February 2nd, 2021 1:26 PM by Jackie A. Graves
In housing, a seller’s market occurs when demand exceeds supply. With more people looking to buy (demand) than homes on the market (supply), sellers are at an advantage.
This year’s historically low interest rates have driven a surge in demand from people looking to buy homes. In a recent study, 50% of adults considering a future home purchase have converted from passive planning to actively searching for a home to buy, according to the National Association of Home Builders.
If your home is for sale, here are a few things that you should prepare for in a seller’s market.
1. Your home may sell more quickly
Well-priced homes are more likely to get snatched off the market quickly because of the increased competition amongst buyers. Realtor.com found that nationally, the typical home spent 58 days on the market in November, 13 days less than the same time last year. As a seller, this is great news! Selling your home quickly could allow you to buy a new home sooner with the equity from the sale.
2. You may get multiple offers
In a seller’s market where home inventory is low, there is often strong competition among homebuyers because their options are limited. For example, if multiple people are looking for a home in your specific neighborhood and yours is the only one listed, you might get multiple offers. Often, multiple offers will drive up the sale price of a home. In November, Redfin found that nearly 54% of home offers resulted in a bidding war, which is when multiple buyers submit competing offers or “bids” for a home.
If you get more than one offer, be sure to consider the big picture when deciding which one to accept. The highest bid may not always be the best offer for you and your family. Discuss your options with your real estate agent and consider what offer is right for your household.
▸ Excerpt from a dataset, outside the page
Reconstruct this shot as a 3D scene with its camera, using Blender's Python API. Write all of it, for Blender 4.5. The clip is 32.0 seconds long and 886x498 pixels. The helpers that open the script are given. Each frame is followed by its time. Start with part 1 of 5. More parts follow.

3. You may not need to make as many concessions
Seller concessions are payments to help cover closing costs and are often offered to help motivate buyers. Concessions can sweeten the deal for buyers if the seller offers to help pay for things like closing costs, home warranty insurance, or even HOA dues.
If you’re negotiating the sale of your home in a buyer’s market, you may be inclined to pay concessions. However, in a seller’s market, there is not a strong need to motivate buyers and you may not have to provide these incentives.